Unfortunately, these types of opportunities are of vital importance for those fleeing violence and discrimination, Cohn went on to explain.

“Our slogan is, ‘Healing is an act of resistance’,” said Cohn. “That really speaks to the idea of challenging that this violence needs to exist in the places where it does, and engaging people who have suffered most from it in the process of speaking out against it. When there are opportunities available for people here, then they are able to participate in that process. When there aren’t those types of opportunity like housing, and healthcare, and employment, and acceptance, and integration … when we don’t have that, then it’s hard for them to heal.”

The process of settling in Canada and seeking documentation is in itself a source of stress and anxiety for new arrivals.

“People’s refugee claims, the wait time has shifted from being about six weeks to being about 18 months now, with people regularly getting about three cancellations or postponements—which often come the day before,” said Cohn. “It remains a very stressful process.”

There are many advocacy groups dedicated to addressing these issues.

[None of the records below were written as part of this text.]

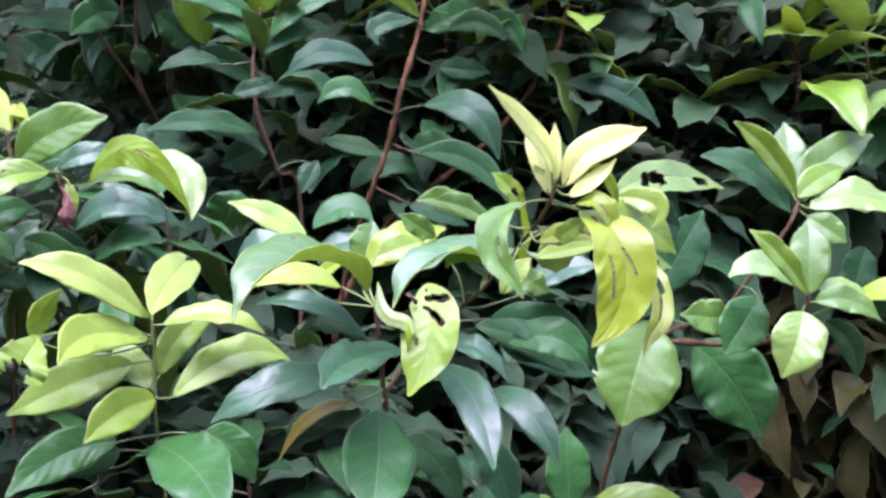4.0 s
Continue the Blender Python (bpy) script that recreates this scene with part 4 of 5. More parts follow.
# shrub with two fresh rosettes
side_shrub = shrub((0.135, 1.63, 0), 'evergreen shrub with two fresh green rosettes of leaves', 'shrub')
stem(side_shrub, BARK, 0.003, 0.006, (0.301, 1.347, 1.589), (0.289, 1.338, 1.561), (0.251, 1.349, 1.502), (0.206, 1.371, 1.438), (0.134, 1.372, 1.406), (0.099, 1.455, 1.267), (0.085, 1.51, 1.084), (0.11, 1.57, 0.542), (0.135, 1.63, 0))
stem(side_shrub, BARK, 0.003, 0.005, (0.278, 1.25, 1.472), (0.277, 1.271, 1.439), (0.251, 1.352, 1.407), (0.134, 1.372, 1.406))
leaf(side_shrub, FRESH, (0.12, 1.351, 1.431), (0.093, 1.313, 1.369), (0.074, 1.294, 1.305), (0.042, -0.917, 0.398), 0.109, fold=10, node=(0.134, 1.372, 1.406))
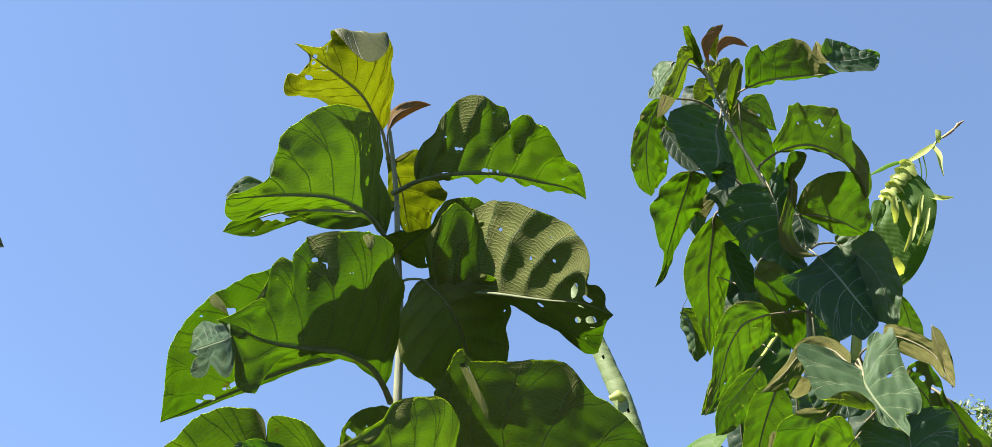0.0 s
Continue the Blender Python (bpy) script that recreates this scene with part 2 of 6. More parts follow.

Notably, grassroots community group Sanctuary Health released an audit this past May of the City’s “Access Without Fear” policy titled Still Waiting, Still Afraid, which is available for public reading on their website. In the report, Sanctuary Health makes note of the many gaps in the policy, including the emphasis the policy puts on providing access to shelters for undocumented immigrants.

“…The City policy explicitly recognizes shelters as an important site for Access Without Fear,” states the audit. “However, none of the frontline workers were aware of the Access Without Fear policy. Several staff stated they would have to give personal information to Canada Border Services Agency (CBSA) officers. This lack of training about the need to protect client confidentiality could prove to be most devastating to the safety and security of undocumented individuals. Furthermore, a new agreement between CBSA, the John Howard Society, and the Belkin Shelter will put shelter workers in direct contact with the CBSA as the shelter will be used as a de-facto detention centre.”

It’s clear that there is an impulse on the part of Canadian politicians to oppose the kind of mentality that could lead to the sort of crisis currently taking place on the southern border of the US. However, the impulse and the rhetoric mean very little if not supported by action.

“I think we have some really good work that’s happening here,” said Cohn. “I think it’s a fine, fragile balance though, because you look what’s happening in Ontario and we certainly have to recognize [that] if we don’t do this work well, we risk going down that road.”